··· DATASET CONTENT

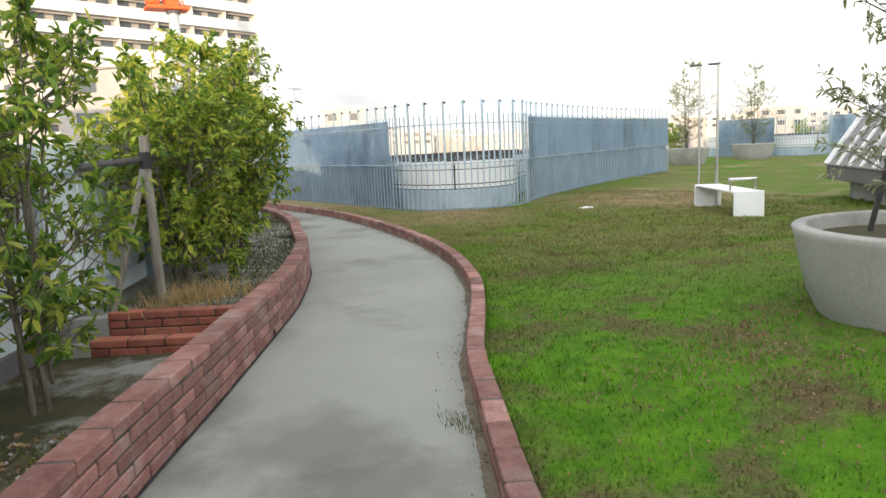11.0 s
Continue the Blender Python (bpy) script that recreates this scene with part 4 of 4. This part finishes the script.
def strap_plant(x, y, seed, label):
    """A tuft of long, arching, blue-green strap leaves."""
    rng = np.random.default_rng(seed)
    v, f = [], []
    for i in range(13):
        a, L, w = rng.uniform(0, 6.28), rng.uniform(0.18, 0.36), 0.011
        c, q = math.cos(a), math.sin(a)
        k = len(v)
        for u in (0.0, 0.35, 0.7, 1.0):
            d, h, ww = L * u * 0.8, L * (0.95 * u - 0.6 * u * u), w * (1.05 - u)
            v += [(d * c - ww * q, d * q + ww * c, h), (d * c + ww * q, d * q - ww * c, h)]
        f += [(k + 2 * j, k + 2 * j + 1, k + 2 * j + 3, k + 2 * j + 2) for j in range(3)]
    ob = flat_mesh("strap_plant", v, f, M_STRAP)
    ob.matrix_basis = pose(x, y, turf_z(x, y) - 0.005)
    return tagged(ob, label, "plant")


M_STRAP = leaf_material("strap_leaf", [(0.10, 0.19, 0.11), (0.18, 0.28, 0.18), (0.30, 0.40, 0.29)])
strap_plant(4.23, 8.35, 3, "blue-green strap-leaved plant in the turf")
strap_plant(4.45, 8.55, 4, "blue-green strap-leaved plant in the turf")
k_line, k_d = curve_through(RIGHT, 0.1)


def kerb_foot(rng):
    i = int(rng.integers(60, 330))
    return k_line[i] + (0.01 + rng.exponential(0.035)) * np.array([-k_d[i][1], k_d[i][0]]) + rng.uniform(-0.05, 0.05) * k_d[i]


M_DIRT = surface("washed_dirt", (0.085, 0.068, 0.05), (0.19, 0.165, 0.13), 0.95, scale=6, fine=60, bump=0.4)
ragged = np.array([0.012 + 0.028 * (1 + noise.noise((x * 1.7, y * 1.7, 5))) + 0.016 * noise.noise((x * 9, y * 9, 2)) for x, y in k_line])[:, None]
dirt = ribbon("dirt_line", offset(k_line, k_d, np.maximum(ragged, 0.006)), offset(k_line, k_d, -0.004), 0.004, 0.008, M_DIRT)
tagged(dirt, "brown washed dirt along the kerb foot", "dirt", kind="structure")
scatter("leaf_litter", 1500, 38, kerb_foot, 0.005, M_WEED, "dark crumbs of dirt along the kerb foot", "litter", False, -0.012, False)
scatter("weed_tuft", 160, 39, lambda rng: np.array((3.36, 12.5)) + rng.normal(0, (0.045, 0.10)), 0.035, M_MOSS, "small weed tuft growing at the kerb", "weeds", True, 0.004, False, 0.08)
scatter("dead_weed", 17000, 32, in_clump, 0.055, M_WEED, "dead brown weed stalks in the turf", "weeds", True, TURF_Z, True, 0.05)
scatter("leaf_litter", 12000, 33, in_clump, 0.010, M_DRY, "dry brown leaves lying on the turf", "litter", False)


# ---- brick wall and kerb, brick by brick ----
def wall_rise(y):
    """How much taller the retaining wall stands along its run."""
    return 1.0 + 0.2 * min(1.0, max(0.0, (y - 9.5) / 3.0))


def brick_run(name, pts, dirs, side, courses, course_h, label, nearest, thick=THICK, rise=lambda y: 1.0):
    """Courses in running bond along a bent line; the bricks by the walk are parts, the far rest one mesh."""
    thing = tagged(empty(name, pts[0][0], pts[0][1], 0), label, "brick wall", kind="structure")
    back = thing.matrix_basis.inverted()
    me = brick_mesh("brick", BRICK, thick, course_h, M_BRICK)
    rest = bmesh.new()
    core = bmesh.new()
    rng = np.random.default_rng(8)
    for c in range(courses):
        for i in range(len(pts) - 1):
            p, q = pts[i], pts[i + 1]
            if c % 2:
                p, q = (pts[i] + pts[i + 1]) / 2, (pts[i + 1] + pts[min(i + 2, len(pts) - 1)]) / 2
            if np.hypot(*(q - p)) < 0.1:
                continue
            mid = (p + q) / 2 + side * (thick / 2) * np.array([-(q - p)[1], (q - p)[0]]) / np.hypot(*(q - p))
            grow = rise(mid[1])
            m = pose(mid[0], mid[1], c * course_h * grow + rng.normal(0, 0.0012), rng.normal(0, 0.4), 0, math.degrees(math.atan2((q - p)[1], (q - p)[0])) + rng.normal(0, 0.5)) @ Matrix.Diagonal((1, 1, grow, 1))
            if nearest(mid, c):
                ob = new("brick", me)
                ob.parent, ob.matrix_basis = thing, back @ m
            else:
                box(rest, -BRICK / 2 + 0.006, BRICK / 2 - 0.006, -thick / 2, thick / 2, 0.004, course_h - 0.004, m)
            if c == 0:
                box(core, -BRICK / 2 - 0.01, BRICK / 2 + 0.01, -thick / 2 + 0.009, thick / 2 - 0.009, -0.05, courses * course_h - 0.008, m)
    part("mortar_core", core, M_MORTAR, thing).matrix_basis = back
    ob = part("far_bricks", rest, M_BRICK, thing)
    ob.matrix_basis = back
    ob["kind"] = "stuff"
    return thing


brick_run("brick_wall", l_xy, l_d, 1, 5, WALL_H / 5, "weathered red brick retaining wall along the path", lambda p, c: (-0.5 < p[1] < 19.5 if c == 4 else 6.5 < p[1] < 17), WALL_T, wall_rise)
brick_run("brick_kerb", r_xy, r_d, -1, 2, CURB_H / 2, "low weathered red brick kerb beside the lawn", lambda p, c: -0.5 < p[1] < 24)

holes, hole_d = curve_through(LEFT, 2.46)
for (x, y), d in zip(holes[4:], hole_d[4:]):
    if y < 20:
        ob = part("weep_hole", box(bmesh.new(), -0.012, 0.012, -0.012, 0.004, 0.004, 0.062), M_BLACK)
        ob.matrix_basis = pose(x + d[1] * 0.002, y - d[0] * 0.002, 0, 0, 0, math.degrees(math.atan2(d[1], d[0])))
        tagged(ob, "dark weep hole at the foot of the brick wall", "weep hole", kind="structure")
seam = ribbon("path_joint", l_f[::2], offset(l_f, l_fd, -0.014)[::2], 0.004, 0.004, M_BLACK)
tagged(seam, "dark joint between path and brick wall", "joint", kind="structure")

······

**WHAT TO PRODUCE**
Restate the entire listing word for word, excluding pictures.

**SOLUTION FOR THIS EXERCISE**
11.0 s
Continue the Blender Python (bpy) script that recreates this scene with part 4 of 4. This part finishes the script.
def strap_plant(x, y, seed, label):
    """A tuft of long, arching, blue-green strap leaves."""
    rng = np.random.default_rng(seed)
    v, f = [], []
    for i in range(13):
        a, L, w = rng.uniform(0, 6.28), rng.uniform(0.18, 0.36), 0.011
        c, q = math.cos(a), math.sin(a)
        k = len(v)
        for u in (0.0, 0.35, 0.7, 1.0):
            d, h, ww = L * u * 0.8, L * (0.95 * u - 0.6 * u * u), w * (1.05 - u)
            v += [(d * c - ww * q, d * q + ww * c, h), (d * c + ww * q, d * q - ww * c, h)]
        f += [(k + 2 * j, k + 2 * j + 1, k + 2 * j + 3, k + 2 * j + 2) for j in range(3)]
    ob = flat_mesh("strap_plant", v, f, M_STRAP)
    ob.matrix_basis = pose(x, y, turf_z(x, y) - 0.005)
    return tagged(ob, label, "plant")


M_STRAP = leaf_material("strap_leaf", [(0.10, 0.19, 0.11), (0.18, 0.28, 0.18), (0.30, 0.40, 0.29)])
strap_plant(4.23, 8.35, 3, "blue-green strap-leaved plant in the turf")
strap_plant(4.45, 8.55, 4, "blue-green strap-leaved plant in the turf")
k_line, k_d = curve_through(RIGHT, 0.1)


def kerb_foot(rng):
    i = int(rng.integers(60, 330))
    return k_line[i] + (0.01 + rng.exponential(0.035)) * np.array([-k_d[i][1], k_d[i][0]]) + rng.uniform(-0.05, 0.05) * k_d[i]


M_DIRT = surface("washed_dirt", (0.085, 0.068, 0.05), (0.19, 0.165, 0.13), 0.95, scale=6, fine=60, bump=0.4)
ragged = np.array([0.012 + 0.028 * (1 + noise.noise((x * 1.7, y * 1.7, 5))) + 0.016 * noise.noise((x * 9, y * 9, 2)) for x, y in k_line])[:, None]
dirt = ribbon("dirt_line", offset(k_line, k_d, np.maximum(ragged, 0.006)), offset(k_line, k_d, -0.004), 0.004, 0.008, M_DIRT)
tagged(dirt, "brown washed dirt along the kerb foot", "dirt", kind="structure")
scatter("leaf_litter", 1500, 38, kerb_foot, 0.005, M_WEED, "dark crumbs of dirt along the kerb foot", "litter", False, -0.012, False)
scatter("weed_tuft", 160, 39, lambda rng: np.array((3.36, 12.5)) + rng.normal(0, (0.045, 0.10)), 0.035, M_MOSS, "small weed tuft growing at the kerb", "weeds", True, 0.004, False, 0.08)
scatter("dead_weed", 17000, 32, in_clump, 0.055, M_WEED, "dead brown weed stalks in the turf", "weeds", True, TURF_Z, True, 0.05)
scatter("leaf_litter", 12000, 33, in_clump, 0.010, M_DRY, "dry brown leaves lying on the turf", "litter", False)


# ---- brick wall and kerb, brick by brick ----
def wall_rise(y):
    """How much taller the retaining wall stands along its run."""
    return 1.0 + 0.2 * min(1.0, max(0.0, (y - 9.5) / 3.0))


def brick_run(name, pts, dirs, side, courses, course_h, label, nearest, thick=THICK, rise=lambda y: 1.0):
    """Courses in running bond along a bent line; the bricks by the walk are parts, the far rest one mesh."""
    thing = tagged(empty(name, pts[0][0], pts[0][1], 0), label, "brick wall", kind="structure")
    back = thing.matrix_basis.inverted()
    me = brick_mesh("brick", BRICK, thick, course_h, M_BRICK)
    rest = bmesh.new()
    core = bmesh.new()
    rng = np.random.default_rng(8)
    for c in range(courses):
        for i in range(len(pts) - 1):
            p, q = pts[i], pts[i + 1]
            if c % 2:
                p, q = (pts[i] + pts[i + 1]) / 2, (pts[i + 1] + pts[min(i + 2, len(pts) - 1)]) / 2
            if np.hypot(*(q - p)) < 0.1:
                continue
            mid = (p + q) / 2 + side * (thick / 2) * np.array([-(q - p)[1], (q - p)[0]]) / np.hypot(*(q - p))
            grow = rise(mid[1])
            m = pose(mid[0], mid[1], c * course_h * grow + rng.normal(0, 0.0012), rng.normal(0, 0.4), 0, math.degrees(math.atan2((q - p)[1], (q - p)[0])) + rng.normal(0, 0.5)) @ Matrix.Diagonal((1, 1, grow, 1))
            if nearest(mid, c):
                ob = new("brick", me)
                ob.parent, ob.matrix_basis = thing, back @ m
            else:
                box(rest, -BRICK / 2 + 0.006, BRICK / 2 - 0.006, -thick / 2, thick / 2, 0.004, course_h - 0.004, m)
            if c == 0:
                box(core, -BRICK / 2 - 0.01, BRICK / 2 + 0.01, -thick / 2 + 0.009, thick / 2 - 0.009, -0.05, courses * course_h - 0.008, m)
    part("mortar_core", core, M_MORTAR, thing).matrix_basis = back
    ob = part("far_bricks", rest, M_BRICK, thing)
    ob.matrix_basis = back
    ob["kind"] = "stuff"
    return thing


brick_run("brick_wall", l_xy, l_d, 1, 5, WALL_H / 5, "weathered red brick retaining wall along the path", lambda p, c: (-0.5 < p[1] < 19.5 if c == 4 else 6.5 < p[1] < 17), WALL_T, wall_rise)
brick_run("brick_kerb", r_xy, r_d, -1, 2, CURB_H / 2, "low weathered red brick kerb beside the lawn", lambda p, c: -0.5 < p[1] < 24)

holes, hole_d = curve_through(LEFT, 2.46)
for (x, y), d in zip(holes[4:], hole_d[4:]):
    if y < 20:
        ob = part("weep_hole", box(bmesh.new(), -0.012, 0.012, -0.012, 0.004, 0.004, 0.062), M_BLACK)
        ob.matrix_basis = pose(x + d[1] * 0.002, y - d[0] * 0.002, 0, 0, 0, math.degrees(math.atan2(d[1], d[0])))
        tagged(ob, "dark weep hole at the foot of the brick wall", "weep hole", kind="structure")
seam = ribbon("path_joint", l_f[::2], offset(l_f, l_fd, -0.014)[::2], 0.004, 0.004, M_BLACK)
tagged(seam, "dark joint between path and brick wall", "joint", kind="structure")